Your task:
Reproduce the listing word for word. Skip any image.

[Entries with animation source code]

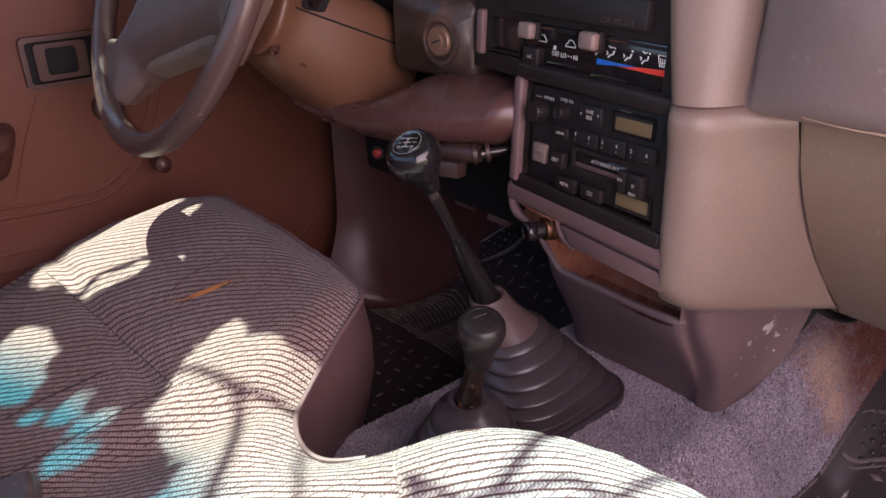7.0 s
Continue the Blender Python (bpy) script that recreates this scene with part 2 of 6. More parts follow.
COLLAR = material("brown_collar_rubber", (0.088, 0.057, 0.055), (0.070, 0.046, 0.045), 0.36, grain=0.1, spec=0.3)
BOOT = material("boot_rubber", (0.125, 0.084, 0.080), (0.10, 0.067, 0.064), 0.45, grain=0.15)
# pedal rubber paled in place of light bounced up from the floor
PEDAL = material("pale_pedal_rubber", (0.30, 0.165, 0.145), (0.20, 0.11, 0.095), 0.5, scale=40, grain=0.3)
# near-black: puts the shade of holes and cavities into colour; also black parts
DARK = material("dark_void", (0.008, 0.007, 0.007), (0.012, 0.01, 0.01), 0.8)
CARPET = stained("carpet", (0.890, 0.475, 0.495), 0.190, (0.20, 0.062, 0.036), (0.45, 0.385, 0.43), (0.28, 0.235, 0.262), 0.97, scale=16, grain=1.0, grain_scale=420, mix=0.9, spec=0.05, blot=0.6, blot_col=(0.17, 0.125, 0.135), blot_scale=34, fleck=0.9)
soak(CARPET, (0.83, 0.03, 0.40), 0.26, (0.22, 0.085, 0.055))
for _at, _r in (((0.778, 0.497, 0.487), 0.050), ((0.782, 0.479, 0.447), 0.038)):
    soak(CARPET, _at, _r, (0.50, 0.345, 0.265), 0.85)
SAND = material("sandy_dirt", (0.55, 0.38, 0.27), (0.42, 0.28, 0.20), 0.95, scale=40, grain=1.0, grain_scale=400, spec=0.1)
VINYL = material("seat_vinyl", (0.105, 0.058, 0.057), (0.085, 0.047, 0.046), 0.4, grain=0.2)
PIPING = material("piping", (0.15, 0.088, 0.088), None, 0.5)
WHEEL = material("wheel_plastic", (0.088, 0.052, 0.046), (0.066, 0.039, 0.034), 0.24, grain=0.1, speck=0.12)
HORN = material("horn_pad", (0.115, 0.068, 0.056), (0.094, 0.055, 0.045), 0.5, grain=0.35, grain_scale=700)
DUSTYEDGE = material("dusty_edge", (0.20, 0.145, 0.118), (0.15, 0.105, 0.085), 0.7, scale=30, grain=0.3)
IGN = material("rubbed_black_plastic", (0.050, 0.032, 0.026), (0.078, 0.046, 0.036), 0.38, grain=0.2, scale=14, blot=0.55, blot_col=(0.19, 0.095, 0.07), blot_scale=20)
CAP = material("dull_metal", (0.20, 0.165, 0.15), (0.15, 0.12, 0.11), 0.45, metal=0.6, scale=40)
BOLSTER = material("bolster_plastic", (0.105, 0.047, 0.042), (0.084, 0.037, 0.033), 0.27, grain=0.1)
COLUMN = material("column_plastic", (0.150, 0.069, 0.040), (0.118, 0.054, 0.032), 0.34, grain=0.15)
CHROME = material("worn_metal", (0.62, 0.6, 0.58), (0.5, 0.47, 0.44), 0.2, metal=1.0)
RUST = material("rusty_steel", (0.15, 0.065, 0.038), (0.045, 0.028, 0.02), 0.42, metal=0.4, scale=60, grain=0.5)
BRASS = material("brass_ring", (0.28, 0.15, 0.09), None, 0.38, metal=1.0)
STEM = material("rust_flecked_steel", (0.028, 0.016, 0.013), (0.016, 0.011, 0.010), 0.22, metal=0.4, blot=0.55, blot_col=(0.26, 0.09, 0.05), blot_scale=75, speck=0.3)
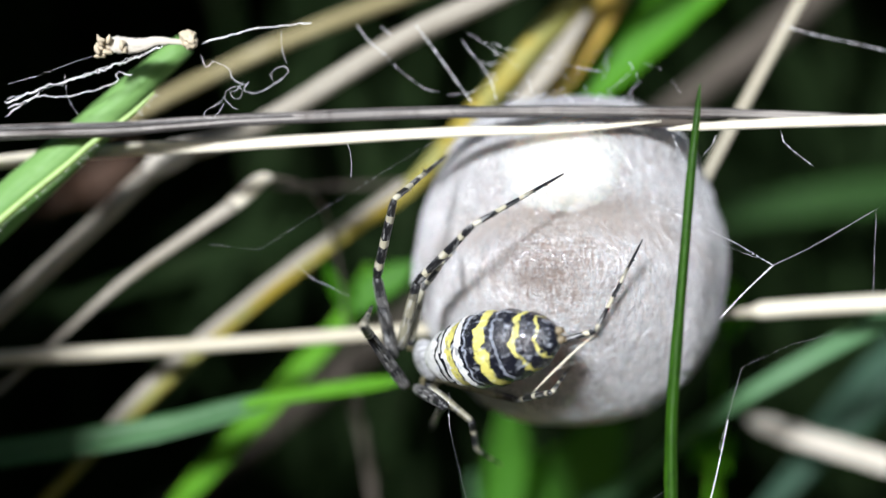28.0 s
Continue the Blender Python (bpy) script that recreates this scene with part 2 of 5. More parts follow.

The result:
7.0 s
Continue the Blender Python (bpy) script that recreates this scene with part 2 of 6. More parts follow.
COLLAR = material("brown_collar_rubber", (0.088, 0.057, 0.055), (0.070, 0.046, 0.045), 0.36, grain=0.1, spec=0.3)
BOOT = material("boot_rubber", (0.125, 0.084, 0.080), (0.10, 0.067, 0.064), 0.45, grain=0.15)
# pedal rubber paled in place of light bounced up from the floor
PEDAL = material("pale_pedal_rubber", (0.30, 0.165, 0.145), (0.20, 0.11, 0.095), 0.5, scale=40, grain=0.3)
# near-black: puts the shade of holes and cavities into colour; also black parts
DARK = material("dark_void", (0.008, 0.007, 0.007), (0.012, 0.01, 0.01), 0.8)
CARPET = stained("carpet", (0.890, 0.475, 0.495), 0.190, (0.20, 0.062, 0.036), (0.45, 0.385, 0.43), (0.28, 0.235, 0.262), 0.97, scale=16, grain=1.0, grain_scale=420, mix=0.9, spec=0.05, blot=0.6, blot_col=(0.17, 0.125, 0.135), blot_scale=34, fleck=0.9)
soak(CARPET, (0.83, 0.03, 0.40), 0.26, (0.22, 0.085, 0.055))
for _at, _r in (((0.778, 0.497, 0.487), 0.050), ((0.782, 0.479, 0.447), 0.038)):
    soak(CARPET, _at, _r, (0.50, 0.345, 0.265), 0.85)
SAND = material("sandy_dirt", (0.55, 0.38, 0.27), (0.42, 0.28, 0.20), 0.95, scale=40, grain=1.0, grain_scale=400, spec=0.1)
VINYL = material("seat_vinyl", (0.105, 0.058, 0.057), (0.085, 0.047, 0.046), 0.4, grain=0.2)
PIPING = material("piping", (0.15, 0.088, 0.088), None, 0.5)
WHEEL = material("wheel_plastic", (0.088, 0.052, 0.046), (0.066, 0.039, 0.034), 0.24, grain=0.1, speck=0.12)
HORN = material("horn_pad", (0.115, 0.068, 0.056), (0.094, 0.055, 0.045), 0.5, grain=0.35, grain_scale=700)
DUSTYEDGE = material("dusty_edge", (0.20, 0.145, 0.118), (0.15, 0.105, 0.085), 0.7, scale=30, grain=0.3)
IGN = material("rubbed_black_plastic", (0.050, 0.032, 0.026), (0.078, 0.046, 0.036), 0.38, grain=0.2, scale=14, blot=0.55, blot_col=(0.19, 0.095, 0.07), blot_scale=20)
CAP = material("dull_metal", (0.20, 0.165, 0.15), (0.15, 0.12, 0.11), 0.45, metal=0.6, scale=40)
BOLSTER = material("bolster_plastic", (0.105, 0.047, 0.042), (0.084, 0.037, 0.033), 0.27, grain=0.1)
COLUMN = material("column_plastic", (0.150, 0.069, 0.040), (0.118, 0.054, 0.032), 0.34, grain=0.15)
CHROME = material("worn_metal", (0.62, 0.6, 0.58), (0.5, 0.47, 0.44), 0.2, metal=1.0)
RUST = material("rusty_steel", (0.15, 0.065, 0.038), (0.045, 0.028, 0.02), 0.42, metal=0.4, scale=60, grain=0.5)
BRASS = material("brass_ring", (0.28, 0.15, 0.09), None, 0.38, metal=1.0)
STEM = material("rust_flecked_steel", (0.028, 0.016, 0.013), (0.016, 0.011, 0.010), 0.22, metal=0.4, blot=0.55, blot_col=(0.26, 0.09, 0.05), blot_scale=75, speck=0.3)
28.0 s
Continue the Blender Python (bpy) script that recreates this scene with part 2 of 5. More parts follow.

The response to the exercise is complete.